Morphology and origin of smaller-scale mass movements on the continental slope off northern Norway

Little attention has been paid to smaller-scale mass movements on continental slopes, even though they occur much more frequently than their large-scale counterparts. Swath bathymetry, side-scan sonar, sub-bottom profiler and seismic data from the continental slope offshore the Lofoten Islands, northern Norway, reveal evidence of repetitive smaller-scale translational sliding, involving spreading and multi-phase retrogression, in water depths between 1100 and 2500 m. Three styles of failure have been identified, occurring in close proximity. Style 1 is characterized by a 4.7 km wide and up to 100 m deep amphitheater shaped headwall, a relatively deep glide plane (± 130 mbsf), detached sediment ridges and a run-out area with rafted sediment blocks. Style 2 consists of a staircase pattern of secondary escarpments, caused by the activation of several glide planes between ± 30 and 110 mbsf. Headwalls and secondary escarpments have a height of up to 30 and 70 m, respectively. The run-out area shows an almost complete sediment evacuation. Style 3 is more subtle, as it is only identified on the side-scan sonar data due to its higher spatial resolution.

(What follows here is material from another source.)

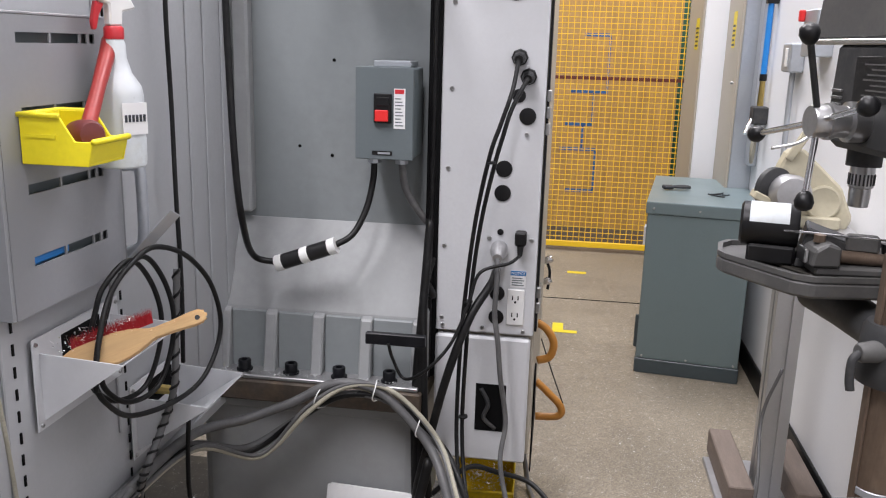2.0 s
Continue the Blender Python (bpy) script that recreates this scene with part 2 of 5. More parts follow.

This style shows different phases of on-going evolution, illustrating the gradual disintegration of a slab of sediments moving over a shallow glide plane at ± 13 mbsf. Zones with sediment slabs are up to several hundreds of meters wide and are sharply delineated by shear margins or escarpments. The spatial variation in the failure style is inferred to have been caused by the activation of different glide planes, which is probably a result of the thinning of contouritic sediments towards the south-west. In the north-east, the mounded contouritic sediments contain more potential glide planes and higher slope angles. The smaller-scale mass movements are suggested to have been triggered by undercutting and removal of support at the foot of the slope due to large-scale mass movements that have occurred immediately south of the study area, such as the Trوnadjupet or Nyk slides. The geophysical data indicate that relatively recent mass movement processes have taken place in this area through the formation of shallow cracks and graben structures by the movement of ± 13 m thick slabs of sediments (Style 3), which could have severe implications for offshore infrastructure.